Energy companies will be required to set aside a fifth of their gas production for the domestic market from July next year, Energy Minister Chris Bowen has announced.
The move will affect new contracts and the spot market.
But Bowen emphasised that the government did not intend to disrupt existing contracts, which currently account for 70 to 80 percent of gas produced.
“Australia has been the only gas exporting country in the world without some form of reservation. That changes under the Albanese government,” he said.
“[But] we will not disturb any existing contracts. We have consulted closely and worked closely with trading partners to ensure that it’s well understood around the world that Australia will always be a reliable supplier of energy, but ... with Australian needs being met.”
King said the policy is aimed at keeping more Australian gas onshore to boost supply and drive down prices.

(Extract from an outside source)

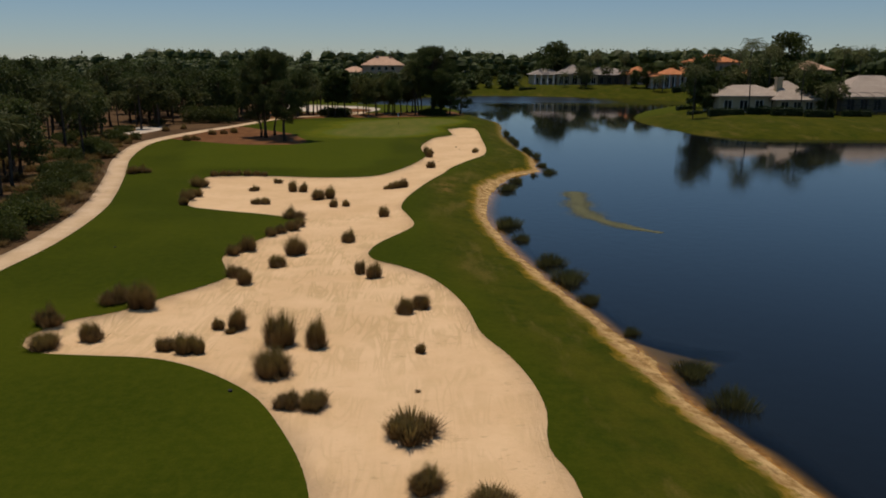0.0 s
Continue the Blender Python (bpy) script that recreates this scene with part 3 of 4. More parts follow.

Resource Tax Not on the Agenda
The government’s move comes amid a push for a 25 percent tax on gas export revenue, which producers have stridently opposed and which the Cabinet has resisted.“This is a carefully calibrated model which ensures that Australia’s national best interests are put first,” Bowen said at a press conference announcing the policy.
“Those shortages have been moving further away under this government and getting smaller, but they still exist,” he said.
“This policy ... will see them dealt with. It will ensure a modest oversupply [for] Australian use, which will ensure downward pressure on prices but, even more importantly, provide that certainty of access to Australian heavy industry, to Australian homes that still use gas for home heating, and for the support that gas-fired power stations provide for renewables.”
Bowen acknowledged that as batteries and renewable energy replace gas, gas use is declining, with the first quarter of 2026 seeing the lowest use in 26 years, but said that it remains important during the transition to renewables.
End of the Gas Industry, Commentator Predicts
Executive director of the Australian Institute for Progress, Graham Young, said in a post on social media the decision would harm the gas industry, “but not before he gets some electoral benefit from cheaper gas prices in Victoria and New South Wales, which have both massively mishandled their gas industries. This will cost Queensland and the federal budget.“Cheaper gas, and constant changing of rules and threatening the legitimacy of an industry doesn’t mean more gas in the long run, it means less gas,” Young said. “We won’t get new industries out of this, because no one would risk a large long-term capital investment under these conditions, and the gas industry will contract.”
But Bowen told reporters that people had made similar claims when Western Australia introduced its own gas reservation policy in 2008.
“People said it will be the end of gas in Western Australia,” he said. “I’m not sure that has turned out in Western Australia, and that’s not how it’s going to turn out here.”